Diyeceğim o ki, bir anahtara sarılarak uyuyan birilerini görürseniz aklını kaybettiğini düşünmek için acele etmeyin;
Büyük keşiflerine, sadece dakikalar uzaklıkta olabilirler!
……………………………………*………………………………..
HAFTANIN EN’LERİ
Haftanın Operasyonu:Son dönemde dünyadaki birçok ülkenin ciddi mücadele içinde olduğu yasadışı bahis operasyonu, bu kez de yeşil sahada gerçekleşti! Altından, kozmetik sektörüne, bilgisayar oyunlarından teknolojik faaliyetlere uzanan yasadışı bahislere bu kez futbol da dahil oldu. Türkiye futbol liglerinde görev alan 571 hakemden 371'inin bahis hesabının olduğu, 152'sinin bahis oynadığı yönündeki açıklamalarla ortaya çıkan skandal, futbolcuların da bahis oynadıklarının ortaya çıkmasıyla iyice büyüdü. Başlatılan soruşturmaların sayısı, gittikçe artıyor. Kaos yaşanmayan nadir alanlardan biriydi spor, milletçe ender keyiflerimizden biriydi futbol! Bir o kalmıştı leke bulaşmayan, ona da bulaştırdılar yıkadıkça geçmeyen lekelerini, pis ellerini!
Yazıklar olsun!
Haftanın Rekoru:Hayatta olmayan birinden geldi! Evet yanlış okumadınız, rekoru kıran kişi, şu an hayatta değil! Yakında vizyona girecek olan ve ünlü sanatçı Michael Jackson biyografisi niteliğindeki 'Michael', isimli film, henüz sinemalarda gösterime girmeden dahi tarihi bir rekor kırdı. Antoine Fuqua'nın yönettiği filmin fragmanı, ilk 24 saatinde 116,2 milyondan fazla izlenerek tüm zamanların en çok izlenen müzik biyografisi fragmanı ve yapım şirketinin tarihindeki en büyük fragman lansmanı oldu!

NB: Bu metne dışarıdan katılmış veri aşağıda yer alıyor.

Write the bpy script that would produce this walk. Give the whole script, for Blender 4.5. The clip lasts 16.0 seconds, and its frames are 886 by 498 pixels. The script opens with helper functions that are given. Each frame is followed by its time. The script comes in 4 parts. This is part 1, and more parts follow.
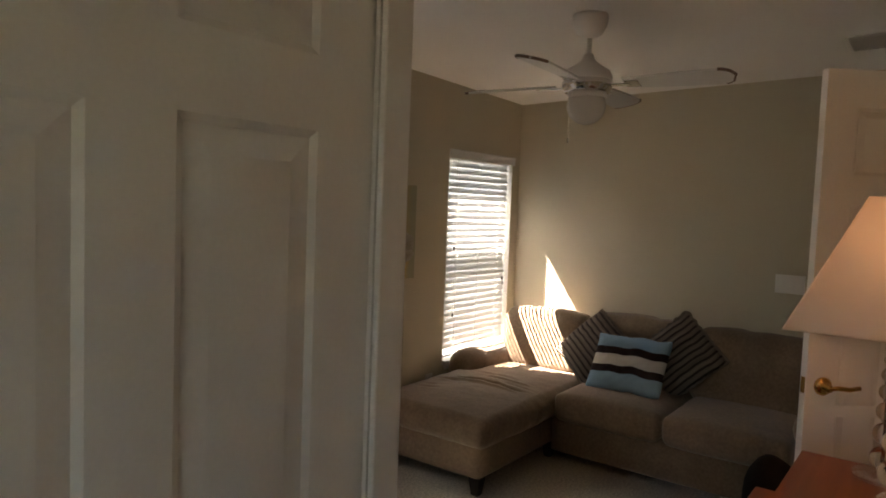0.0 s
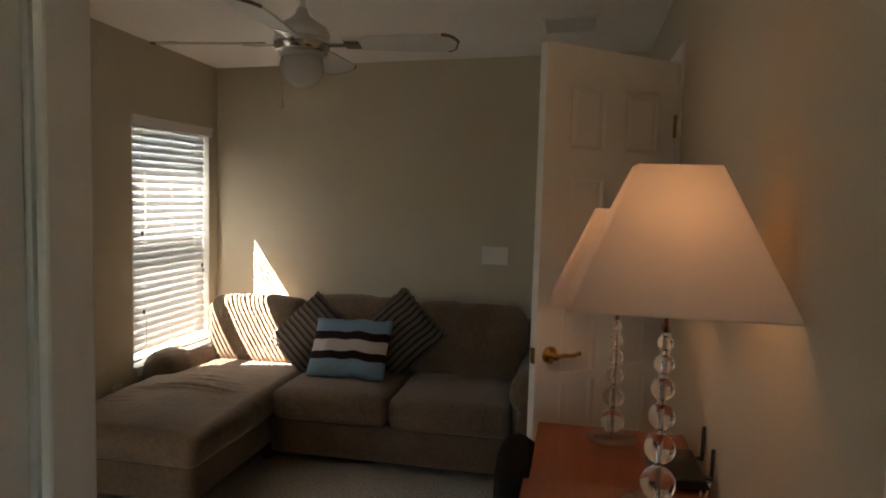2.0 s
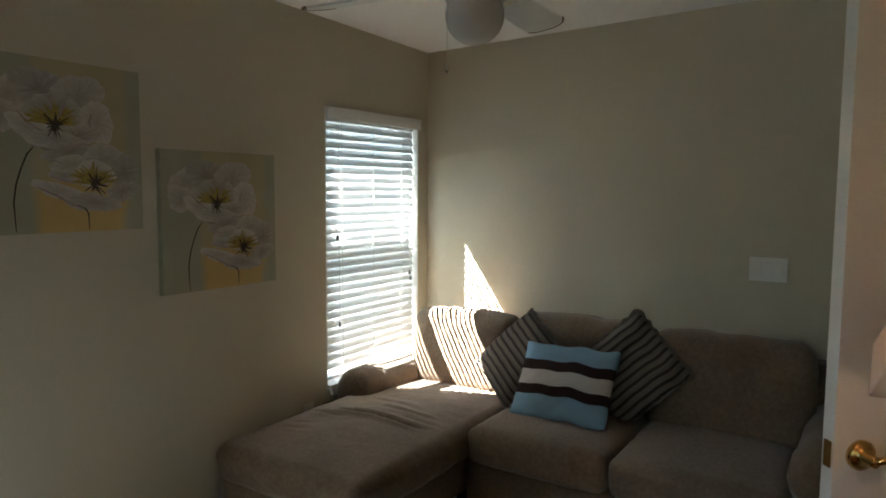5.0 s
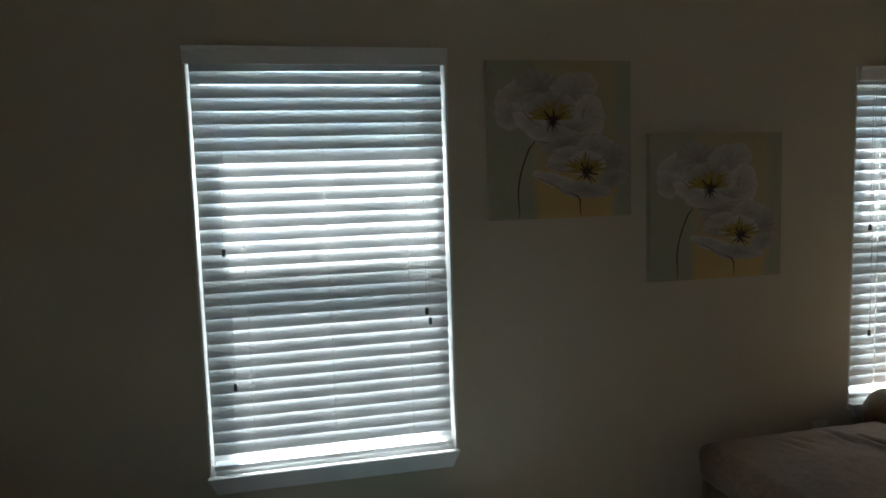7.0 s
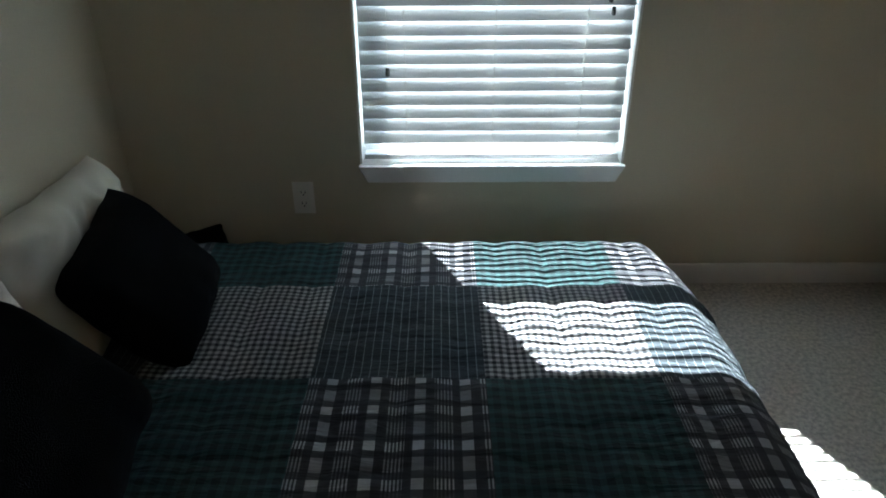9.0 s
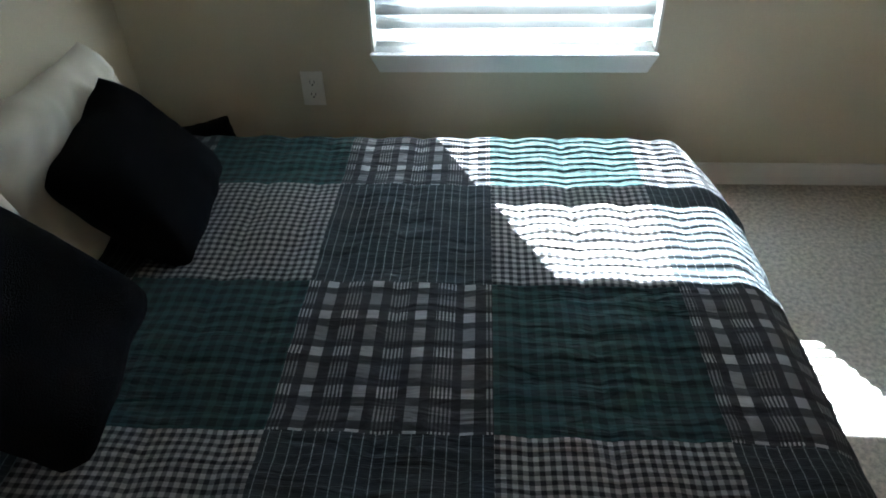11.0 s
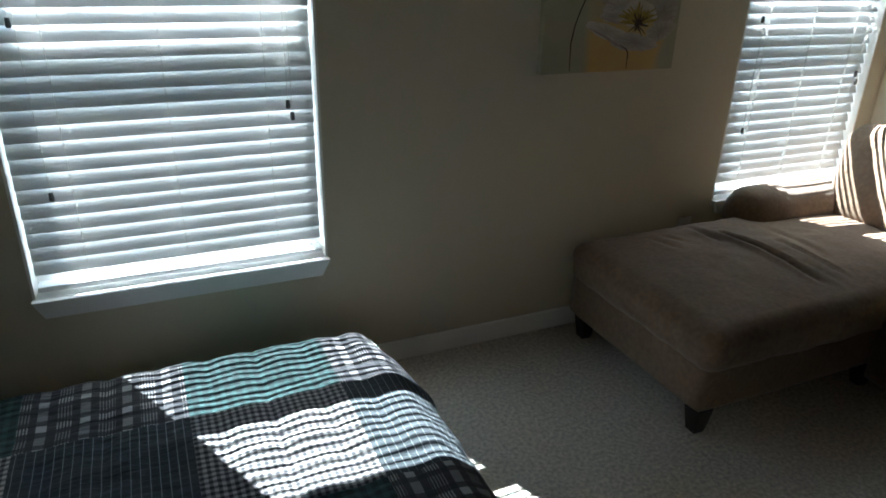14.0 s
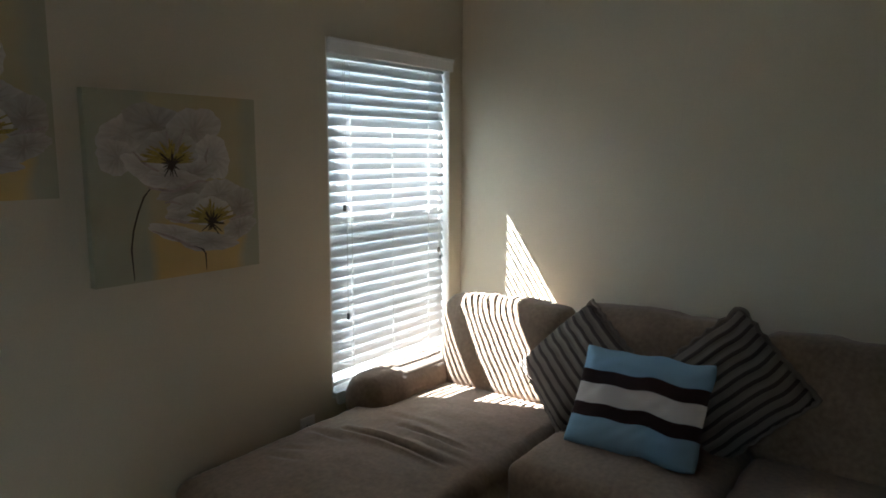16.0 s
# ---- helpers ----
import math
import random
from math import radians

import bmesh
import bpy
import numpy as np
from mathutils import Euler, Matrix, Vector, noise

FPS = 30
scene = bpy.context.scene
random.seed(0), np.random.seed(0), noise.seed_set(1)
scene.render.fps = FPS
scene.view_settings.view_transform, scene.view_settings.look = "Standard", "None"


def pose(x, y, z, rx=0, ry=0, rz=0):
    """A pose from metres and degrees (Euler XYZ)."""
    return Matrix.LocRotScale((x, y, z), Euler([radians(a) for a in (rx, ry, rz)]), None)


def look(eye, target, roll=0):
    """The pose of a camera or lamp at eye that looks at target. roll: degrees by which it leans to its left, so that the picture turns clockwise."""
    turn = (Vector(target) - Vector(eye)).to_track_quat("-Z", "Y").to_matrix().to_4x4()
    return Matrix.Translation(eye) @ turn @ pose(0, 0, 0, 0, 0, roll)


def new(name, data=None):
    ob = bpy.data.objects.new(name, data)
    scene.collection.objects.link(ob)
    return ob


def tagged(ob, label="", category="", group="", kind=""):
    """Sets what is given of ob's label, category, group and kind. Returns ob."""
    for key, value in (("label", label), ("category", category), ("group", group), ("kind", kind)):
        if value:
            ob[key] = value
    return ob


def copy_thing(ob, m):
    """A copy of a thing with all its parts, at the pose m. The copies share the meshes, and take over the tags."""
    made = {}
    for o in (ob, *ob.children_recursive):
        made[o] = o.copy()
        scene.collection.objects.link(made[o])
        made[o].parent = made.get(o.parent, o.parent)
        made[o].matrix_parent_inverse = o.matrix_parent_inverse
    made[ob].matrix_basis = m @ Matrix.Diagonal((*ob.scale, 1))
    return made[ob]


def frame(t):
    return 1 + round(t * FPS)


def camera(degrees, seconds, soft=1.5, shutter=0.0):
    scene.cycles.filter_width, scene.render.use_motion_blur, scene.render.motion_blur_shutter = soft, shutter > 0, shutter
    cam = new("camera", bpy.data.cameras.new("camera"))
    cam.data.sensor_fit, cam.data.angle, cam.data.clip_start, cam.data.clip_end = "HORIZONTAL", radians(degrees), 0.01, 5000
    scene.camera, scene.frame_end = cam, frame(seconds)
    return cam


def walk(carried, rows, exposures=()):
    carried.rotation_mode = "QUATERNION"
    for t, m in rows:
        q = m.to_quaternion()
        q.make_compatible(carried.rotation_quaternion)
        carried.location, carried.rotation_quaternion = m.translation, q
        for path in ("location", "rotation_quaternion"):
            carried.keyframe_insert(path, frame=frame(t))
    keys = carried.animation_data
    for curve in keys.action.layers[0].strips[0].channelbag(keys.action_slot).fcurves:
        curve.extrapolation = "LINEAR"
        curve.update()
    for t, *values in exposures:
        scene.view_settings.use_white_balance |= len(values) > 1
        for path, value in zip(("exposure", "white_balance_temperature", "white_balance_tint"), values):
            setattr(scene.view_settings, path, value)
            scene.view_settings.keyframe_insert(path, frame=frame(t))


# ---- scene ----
cam = camera(66.2, 16.0, 1.8)
PATH = [
    (0, (-0.357, -2.679, 1.52), (1.245, -1.49, 1.391), 2.2),
    (0.5, (-0.308, -2.62, 1.502), (1.409, -1.61, 1.329), 2.1),
    (1, (-0.161, -2.568, 1.511), (1.636, -1.717, 1.301), 1.8),
    (1.5, (-0.066, -2.513, 1.505), (1.809, -1.844, 1.316), 1.4),
    (2, (-0.092, -2.434, 1.503), (1.864, -2.05, 1.341), 1.6),
    (2.5, (-0.113, -2.35, 1.504), (1.87, -2.148, 1.35), 1.9),
    (3, (-0.05, -2.327, 1.504), (1.934, -2.149, 1.347), 2.7),
    (5.5, (0.9, -2.413, 1.48), (2.308, -1.002, 1.315), -0.3),
    (6, (0.999, -2.455, 1.487), (2.076, -0.776, 1.336), -0.7),
    (6.5, (1.013, -2.461, 1.487), (1.759, -0.611, 1.333), -1.4),
    (7, (0.997, -2.417, 1.475), (1.42, -0.472, 1.28), -1.8),
    (7.5, (0.956, -2.314, 1.4), (1.155, -0.338, 1.162), -0.6),
    (8, (0.967, -2.255, 1.372), (1.046, -0.303, 0.942), -0.8),
    (8.5, (0.955, -2.204, 1.362), (0.987, -0.334, 0.653), -0.3),
    (9, (0.939, -2.169, 1.328), (0.942, -0.414, 0.37), -0.2),
    (9.5, (0.933, -2.141, 1.337), (0.911, -0.53, 0.152), -0.5),
    (10, (0.959, -2.108, 1.31), (0.858, -0.534, 0.079), -1.4),
    (12.5, (1.021, -2.067, 1.293), (0.93, -0.422, 0.16), -1.5),
    (13, (1.0, -2.1, 1.336), (1.217, -0.398, 0.309), 0.4),
    (13.5, (1.04, -2.063, 1.494), (1.521, -0.388, 0.512), 1.2),
    (14, (1.046, -2.119, 1.449), (1.794, -0.445, 0.648), 1.4),
    (14.5, (1.075, -2.083, 1.455), (2.078, -0.491, 0.775), 0.9),
    (15, (1.194, -2.039, 1.478), (2.416, -0.56, 0.914), 0.7),
    (15.5, (1.337, -2.093, 1.441), (2.717, -0.698, 1.055), 0.6),
    (16, (1.397, -1.983, 1.458), (2.982, -0.797, 1.175), 0.2),
]
EXPOSURES = [(0.0, 4.67, 7600, 18), (1.0, 4.76, 7500, 17), (1.6, 4.56, 7400, 17), (2.2, 4.42, 7350, 14), (3.0, 4.87, 6800, 11), (5.5, 4.75, 5900, 2), (6.0, 4.17, 5800, 3), (7.0, 3.94, 5750, 3), (7.5, 4.10, 5650, 3), (8.5, 4.40, 5500, 2), (9.5, 4.95, 5500, 2), (10.0, 5.45, 5500, 2),
             (12.5, 5.60, 5500, 2), (13.5, 4.70, 5500, 2), (14.0, 4.25, 5500, 2), (14.5, 4.25, 5500, 3), (15.0, 4.52, 5500, 5), (16.0, 4.55, 5600, 6)]
walk(cam, [(t, look(eye, target, roll)) for t, eye, target, roll in PATH], EXPOSURES)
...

Helal olsun valla, ölümünden sonra bile para kazanabilmek, büyük bir başarı! Demek neymiş; Efsaneler ölmezmiş!
Haftanın Yasağı:Alkışlattı! Çağımızın, doğru kullanılmadığı takdirde en büyük tehlikelerinden biri olan sosyal medyaya karşı, Danimarka’da önemli bir uygulama başlatıldı! Danimarka,15 yaş altındaki çocuklar için sosyal medya kullanımını yasaklayacağını açıkladı! Açıklamada, bu uygulamayla çocuk ve gençlerin dijital dünyanın olumsuzlukların korunmasının amaçlandığı ifade edildi. Bir anne olarak sonuna kadar destekliyorum, bir avukat olarak çok doğru buluyorum, bir vatandaş olarak da aynı kararın en kısa zamanda ülkemize gelmesini diliyorum!
Haftanın Kazası:Yüreğimizi acıttı! Azerbaycan'dan Türkiye'ye gelmek üzere olan TSK'ya ait C130 kargo uçağı düştü! Düşen kargo uçağında 20 personel vardı. Millî Savunma Bakanlığı tarafından yapılan açıklamada, Gürcistan- Azerbaycan sınırında düşen uçağın, arama-kurtarma çalışmalarının sürdüğü belirtildi! Allah şehitlerimize gani gani rahmet eylesin, mekanları cennet olsun!
Haftanın Dönüşü:Pek asil oldu! İngiliz kraliyet ailesinin sabık prensesi, Sussex Düşesi Meghan Markle, yıllar sonra yeniden oyunculuğa döndü! Amazon MGM Studios’un “Close Personal Friends” adlı yeni filminde kendisini canlandıran Markle, film setinde objektiflere yansıdı! Oyunculuğa uzun süre veren Markle, eşi Prens Harry’nin de desteğiyle sevdiği işe, ait olduğu yere geri dönmüş! Herkes kendi çöplüğünde kral- pardon prenses! Olacağı da buydu zaten, bile bile lades!